#### Task to carry out:
Restate the records below word for word, and omit the images they hold.

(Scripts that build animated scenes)
------------------------

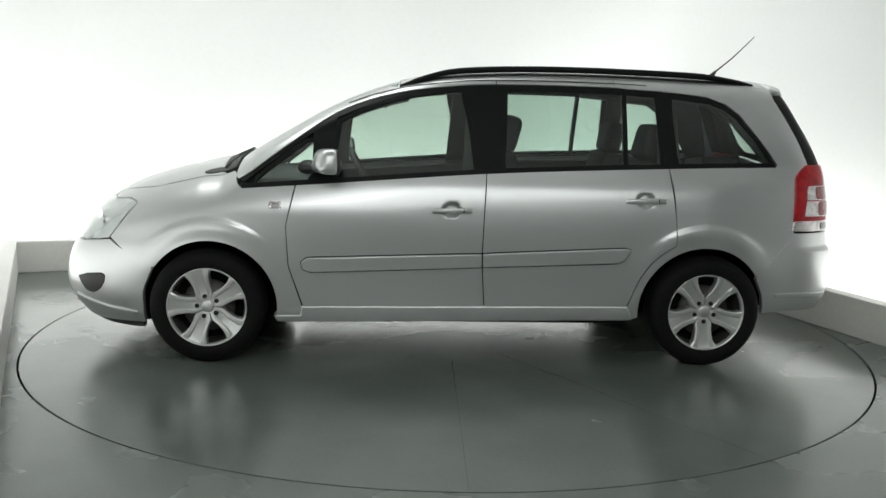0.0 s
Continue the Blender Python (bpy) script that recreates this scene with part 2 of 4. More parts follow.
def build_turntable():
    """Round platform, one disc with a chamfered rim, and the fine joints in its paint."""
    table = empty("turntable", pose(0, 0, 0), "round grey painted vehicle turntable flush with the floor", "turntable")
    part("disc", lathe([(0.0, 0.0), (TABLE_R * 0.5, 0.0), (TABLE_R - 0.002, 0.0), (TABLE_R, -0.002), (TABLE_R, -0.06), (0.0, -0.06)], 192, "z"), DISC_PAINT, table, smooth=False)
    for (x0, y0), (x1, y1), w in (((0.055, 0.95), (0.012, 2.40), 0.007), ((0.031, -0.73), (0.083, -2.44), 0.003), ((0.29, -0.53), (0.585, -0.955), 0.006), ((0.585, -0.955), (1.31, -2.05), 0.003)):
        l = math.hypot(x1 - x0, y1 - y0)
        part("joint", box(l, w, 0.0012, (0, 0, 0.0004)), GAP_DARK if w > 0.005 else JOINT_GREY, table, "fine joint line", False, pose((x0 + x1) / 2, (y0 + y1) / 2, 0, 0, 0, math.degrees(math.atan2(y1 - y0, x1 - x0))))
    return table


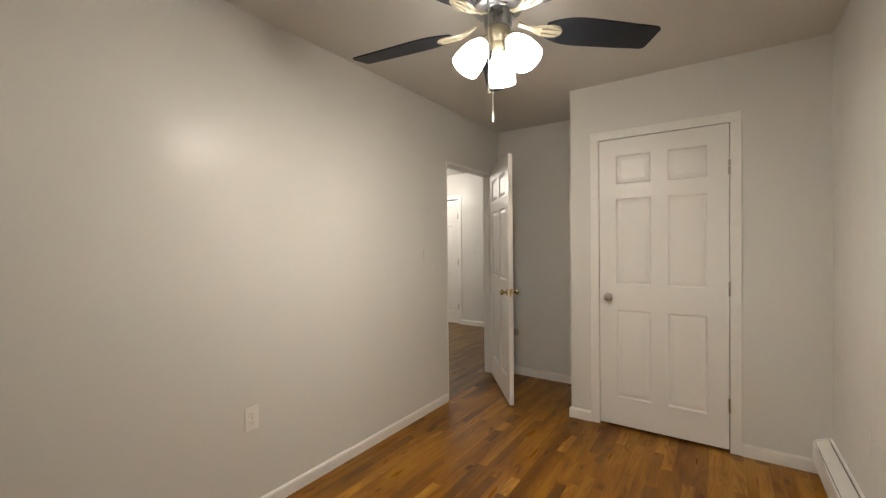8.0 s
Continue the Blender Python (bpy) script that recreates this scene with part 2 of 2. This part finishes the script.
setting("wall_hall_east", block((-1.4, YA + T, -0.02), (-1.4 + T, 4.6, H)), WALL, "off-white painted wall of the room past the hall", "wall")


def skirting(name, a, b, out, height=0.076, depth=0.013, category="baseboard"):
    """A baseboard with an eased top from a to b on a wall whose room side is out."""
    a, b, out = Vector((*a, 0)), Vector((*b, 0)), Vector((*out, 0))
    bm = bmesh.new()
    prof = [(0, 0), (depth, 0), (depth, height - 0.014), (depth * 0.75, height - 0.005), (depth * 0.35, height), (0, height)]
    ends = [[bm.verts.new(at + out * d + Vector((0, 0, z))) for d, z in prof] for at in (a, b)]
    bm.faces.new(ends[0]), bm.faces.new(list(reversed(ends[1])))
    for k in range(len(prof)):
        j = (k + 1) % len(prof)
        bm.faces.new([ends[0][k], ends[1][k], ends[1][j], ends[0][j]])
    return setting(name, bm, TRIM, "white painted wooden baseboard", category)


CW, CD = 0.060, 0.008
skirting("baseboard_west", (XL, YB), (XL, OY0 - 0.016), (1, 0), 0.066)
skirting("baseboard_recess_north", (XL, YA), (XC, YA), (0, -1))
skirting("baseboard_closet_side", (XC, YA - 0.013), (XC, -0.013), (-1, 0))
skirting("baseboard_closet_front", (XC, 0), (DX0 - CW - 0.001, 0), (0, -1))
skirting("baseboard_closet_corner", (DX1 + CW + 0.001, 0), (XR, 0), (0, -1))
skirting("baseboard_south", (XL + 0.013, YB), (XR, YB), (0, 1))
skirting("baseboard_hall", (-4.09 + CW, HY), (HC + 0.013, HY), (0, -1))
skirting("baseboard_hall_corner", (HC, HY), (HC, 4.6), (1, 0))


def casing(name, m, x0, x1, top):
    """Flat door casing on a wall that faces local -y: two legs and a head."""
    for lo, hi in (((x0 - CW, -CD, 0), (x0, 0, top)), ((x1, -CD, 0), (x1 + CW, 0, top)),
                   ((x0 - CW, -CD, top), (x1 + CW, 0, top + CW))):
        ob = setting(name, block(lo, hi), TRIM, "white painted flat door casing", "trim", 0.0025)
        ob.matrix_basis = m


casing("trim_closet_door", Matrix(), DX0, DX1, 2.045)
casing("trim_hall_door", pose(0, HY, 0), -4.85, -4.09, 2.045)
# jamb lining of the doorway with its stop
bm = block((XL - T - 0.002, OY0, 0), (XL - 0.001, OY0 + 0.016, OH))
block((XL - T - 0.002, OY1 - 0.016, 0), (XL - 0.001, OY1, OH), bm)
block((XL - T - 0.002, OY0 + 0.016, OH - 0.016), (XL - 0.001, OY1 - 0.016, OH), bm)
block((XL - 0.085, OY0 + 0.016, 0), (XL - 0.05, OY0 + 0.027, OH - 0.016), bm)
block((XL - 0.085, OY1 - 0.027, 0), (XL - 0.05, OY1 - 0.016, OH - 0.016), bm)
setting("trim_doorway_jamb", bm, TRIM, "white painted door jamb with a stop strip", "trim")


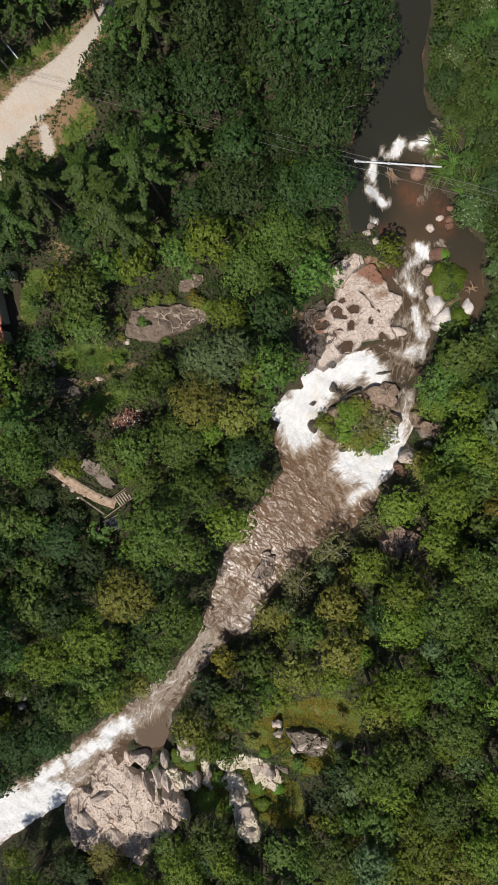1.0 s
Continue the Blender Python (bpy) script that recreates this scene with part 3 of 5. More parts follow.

------------------------

#### Response to the exercise:
0.0 s
Continue the Blender Python (bpy) script that recreates this scene with part 2 of 4. More parts follow.
def build_turntable():
    """Round platform, one disc with a chamfered rim, and the fine joints in its paint."""
    table = empty("turntable", pose(0, 0, 0), "round grey painted vehicle turntable flush with the floor", "turntable")
    part("disc", lathe([(0.0, 0.0), (TABLE_R * 0.5, 0.0), (TABLE_R - 0.002, 0.0), (TABLE_R, -0.002), (TABLE_R, -0.06), (0.0, -0.06)], 192, "z"), DISC_PAINT, table, smooth=False)
    for (x0, y0), (x1, y1), w in (((0.055, 0.95), (0.012, 2.40), 0.007), ((0.031, -0.73), (0.083, -2.44), 0.003), ((0.29, -0.53), (0.585, -0.955), 0.006), ((0.585, -0.955), (1.31, -2.05), 0.003)):
        l = math.hypot(x1 - x0, y1 - y0)
        part("joint", box(l, w, 0.0012, (0, 0, 0.0004)), GAP_DARK if w > 0.005 else JOINT_GREY, table, "fine joint line", False, pose((x0 + x1) / 2, (y0 + y1) / 2, 0, 0, 0, math.degrees(math.atan2(y1 - y0, x1 - x0))))
    return table


8.0 s
Continue the Blender Python (bpy) script that recreates this scene with part 2 of 2. This part finishes the script.
setting("wall_hall_east", block((-1.4, YA + T, -0.02), (-1.4 + T, 4.6, H)), WALL, "off-white painted wall of the room past the hall", "wall")


def skirting(name, a, b, out, height=0.076, depth=0.013, category="baseboard"):
    """A baseboard with an eased top from a to b on a wall whose room side is out."""
    a, b, out = Vector((*a, 0)), Vector((*b, 0)), Vector((*out, 0))
    bm = bmesh.new()
    prof = [(0, 0), (depth, 0), (depth, height - 0.014), (depth * 0.75, height - 0.005), (depth * 0.35, height), (0, height)]
    ends = [[bm.verts.new(at + out * d + Vector((0, 0, z))) for d, z in prof] for at in (a, b)]
    bm.faces.new(ends[0]), bm.faces.new(list(reversed(ends[1])))
    for k in range(len(prof)):
        j = (k + 1) % len(prof)
        bm.faces.new([ends[0][k], ends[1][k], ends[1][j], ends[0][j]])
    return setting(name, bm, TRIM, "white painted wooden baseboard", category)


CW, CD = 0.060, 0.008
skirting("baseboard_west", (XL, YB), (XL, OY0 - 0.016), (1, 0), 0.066)
skirting("baseboard_recess_north", (XL, YA), (XC, YA), (0, -1))
skirting("baseboard_closet_side", (XC, YA - 0.013), (XC, -0.013), (-1, 0))
skirting("baseboard_closet_front", (XC, 0), (DX0 - CW - 0.001, 0), (0, -1))
skirting("baseboard_closet_corner", (DX1 + CW + 0.001, 0), (XR, 0), (0, -1))
skirting("baseboard_south", (XL + 0.013, YB), (XR, YB), (0, 1))
skirting("baseboard_hall", (-4.09 + CW, HY), (HC + 0.013, HY), (0, -1))
skirting("baseboard_hall_corner", (HC, HY), (HC, 4.6), (1, 0))


def casing(name, m, x0, x1, top):
    """Flat door casing on a wall that faces local -y: two legs and a head."""
    for lo, hi in (((x0 - CW, -CD, 0), (x0, 0, top)), ((x1, -CD, 0), (x1 + CW, 0, top)),
                   ((x0 - CW, -CD, top), (x1 + CW, 0, top + CW))):
        ob = setting(name, block(lo, hi), TRIM, "white painted flat door casing", "trim", 0.0025)
        ob.matrix_basis = m


casing("trim_closet_door", Matrix(), DX0, DX1, 2.045)
casing("trim_hall_door", pose(0, HY, 0), -4.85, -4.09, 2.045)
# jamb lining of the doorway with its stop
bm = block((XL - T - 0.002, OY0, 0), (XL - 0.001, OY0 + 0.016, OH))
block((XL - T - 0.002, OY1 - 0.016, 0), (XL - 0.001, OY1, OH), bm)
block((XL - T - 0.002, OY0 + 0.016, OH - 0.016), (XL - 0.001, OY1 - 0.016, OH), bm)
block((XL - 0.085, OY0 + 0.016, 0), (XL - 0.05, OY0 + 0.027, OH - 0.016), bm)
block((XL - 0.085, OY1 - 0.027, 0), (XL - 0.05, OY1 - 0.016, OH - 0.016), bm)
setting("trim_doorway_jamb", bm, TRIM, "white painted door jamb with a stop strip", "trim")


1.0 s
Continue the Blender Python (bpy) script that recreates this scene with part 3 of 5. More parts follow.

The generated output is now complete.